Place these files in a lab8 folder. Before leaving lab, zip up the lab8 folder and hand the zip file in.
This lab uses facilities provided by RubyLabs. If you were not present for Lab 5 (with the time operation) or Lab 6 (with the Canvas), you will need to setup RubyLabs before beginning this lab.
Support Code
Store the following functions in huffman.rb:
def make_pq(table) pq = PriorityQueue.new for item in table do char = item.first freq = item.last node = Node.new(char, freq) pq << node end return pq end def build_tree(pq) while pq.length > 1 node1 = pq.shift node2 = pq.shift pq << Node.combine(node1, node2) end return pq.first end
Be sure you understand what each instruction in each function is doing and how each function works overall. In the file exercise1.txt, write a paragraph for each function, explaining how each function works overall. Your explanations should not just repeat the instructions above; instead, you should show deeper understanding and explain what is going on conceptually.
The Hawaiian Alphabet
NOTE: Be sure to include BitLab and load "huffman.rb" in irb before you do these exercises.In irb, define an array named table that contains two-element arrays, where each two-element array consists of a character followed by its frequency as a floating point number. Use the following data for your table, based on the Hawaaian alphabet and the relative frequency of each symbol in the set of all Hawaiian words:
' 0.068 A 0.262 E 0.072 H 0.045 I 0.084 K 0.106 L 0.044 M 0.032 N 0.083 O 0.106 P 0.030 U 0.059 W 0.009Your table definition will begin like this:
table = [ ["'", 0.068], ["A", 0.262], ...

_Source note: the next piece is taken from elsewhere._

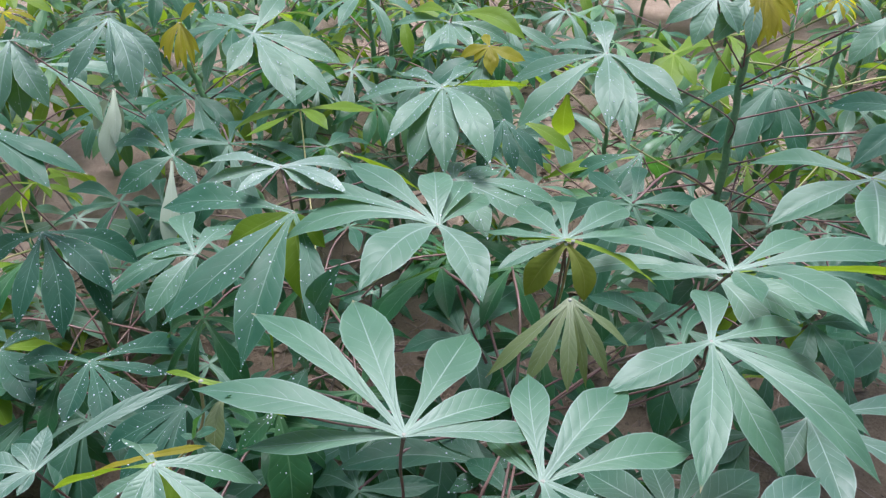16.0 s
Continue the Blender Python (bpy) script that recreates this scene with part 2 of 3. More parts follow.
def blade(length, width, arch, seed, steps=20, cols=3, twist=0.0, bend=None):
    """One cassava leaflet along +x, its upper side to +z: narrow base, widest past the middle, drawn-out tip, folded along the midrib."""
    rng = random.Random(seed)
    rise, fall = (rng.uniform(1.75, 2.05), rng.uniform(1.22, 1.38)) if width > 0.275 * length else (rng.uniform(2.3, 2.9), rng.uniform(1.35, 1.65))
    widest = rise / (rise + fall)
    peak = widest**rise * (1 - widest) ** fall
    fold, wave, ph = rng.uniform(0.02, 0.42), rng.uniform(0.03, 0.10), rng.uniform(0, 6)
    bend = rng.uniform(-0.06, 0.06) if bend is None else bend
    tip_drop = rng.uniform(0.02, 0.07)
    verts, faces, uvs = [], [], []
    for i in range(steps + 1):
        u = (i / steps) ** 0.8
        half = 0.5 * width * (u**rise * (1 - u) ** fall / peak) * rng.uniform(0.97, 1.03) + 0.0034 * (1 - u)
        z0 = length * (arch * 4 * u * (1 - u) - tip_drop * max(0, u - 0.6) ** 2 * 3 * (1 - u))
        y0 = length * bend * math.sin(math.pi * u)
        for j in range(-cols, cols + 1):
            v = j / cols
            lift = fold * abs(v) * half - 0.35 * fold * v * v * half
            lift += wave * half * abs(v) * math.sin(u * 15 + ph + (1.6 if v > 0 else 0))
            lift -= 0.0006 if j == 0 else 0.0
            turn = radians(twist) * min(1.0, u / 0.3)
            verts.append((length * u, y0 + v * half * math.cos(turn) - lift * math.sin(turn), z0 + v * half * math.sin(turn) + lift * math.cos(turn)))
            uvs.append((u, 0.5 + 0.5 * v))
    n = 2 * cols + 1
    for i in range(steps):
        for j in range(n - 1):
            a = i * n + j
            faces.append((a, a + n, a + n + 1, a + 1))
    return verts, faces, uvs


def aim(yaw, pitch, normal, twist):
    """The turn that lays a blade's +x along yaw and pitch, with its upper side towards normal, twisted about its length."""
    a, b = radians(yaw), radians(pitch)
    d = Vector((math.cos(a) * math.cos(b), math.sin(a) * math.cos(b), math.sin(b)))
    side = normal.cross(d)
    if side.length < 0.05:
        side = Vector((0, 0, 1)).cross(d)
    side.normalize()
    up = d.cross(side)
    m = Matrix((d, side, up)).transposed()
    return m @ Matrix.Rotation(radians(twist), 3, "X")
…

In irb, use the make_pq function to create a priority queue consisting of all the nodes required for the Huffman tree for this alphabet. Verify that the nodes are increasing order in the priority queue based on frequency. You should see this if you display your priority queue:
[( W: 0.009 ), ( P: 0.030 ), ( M: 0.032 ), ( L: 0.044 ), ( H: 0.045 ), ( U: 0.059 ), ( ': 0.068 ), ( E: 0.072 ), ( N: 0.083 ), ( I: 0.084 ), ( K: 0.106 ), ( O: 0.106 ), ( A: 0.262 )]In irb, build the Huffman tree from the nodes in the priority queue by using the build_tree function in irb. Verify that you get the following tree:
( 1.000 ( 0.428 ( 0.195 ( 0.089 ( L: 0.044 ) ( H: 0.045 ) ) ( K: 0.106 ) ) ( 0.233 ( O: 0.106 ) ( 0.127 ( U: 0.059 ) ( ': 0.068 ) ) ) ) ( 0.572 ( A: 0.262 ) ( 0.310 ( 0.143 ( 0.071 ( M: 0.032 ) ( 0.039 ( W: 0.009 ) ( P: 0.030 ) ) ) ( E: 0.072 ) ) ( 0.167 ( N: 0.083 ) ( I: 0.084 ) ) ) ) )
In irb, show the Huffman code for "M" and "K".
Decode the following mystery word encoded using your Huffman tree:
0001110110110011(HINT: It might not be a Hawaiian word.)
In irb, encode the mystery word using the encode function from BitLab to see that you get the binary sequence above. Use the decode function to verify that you get the mystery word.
In the file exercise2.txt cut and paste your irb session that shows the results of these activities above.
Another Alphabet
In irb, define an array named table that contains two-element arrays, where each two-element array consists of a character followed by its frequency as a floating point number. Use the following data for your table, based on the alphabet and the relative frequency of each symbol shown below:
A 0.111 E 0.171 G 0.027 H 0.082 I 0.094 L 0.054 M 0.032 O 0.101 R 0.082 S 0.085 T 0.123 U 0.038
In irb, use the make_pq function to create a priority queue consisting of all the nodes required for the Huffman tree for this alphabet. Verify that the nodes are increasing order in the priority queue based on frequency.
In irb, build the Huffman tree from the nodes in the priority queue by using the build_tree function in irb.
Based on the resulting tree you get in irb, draw a picture on paper of the Huffman tree. HINT: You can also use irb to determine the Huffman code for each letter (as you did for letters M and K in the previous exercise) so it is easier to interpret the Huffman tree output. You will need to hand in this paper once you are done with the lab; be sure your name and andrew ID are on the paper.
Decode the following mystery word encoded using your Huffman tree:
0110001101000101100001100101110101
In irb, encode the mystery word using the encode function from BitLab to see that you get the binary sequence above. Use the decode function to verify that you get the mystery word.
In the file exercise3.txt cut and paste your irb session that shows the results of these activities above.
[EXPLORE MORE] Find a frequency table for letters in English words (using all letters A through Z) and build a Huffman Tree in Ruby using this table.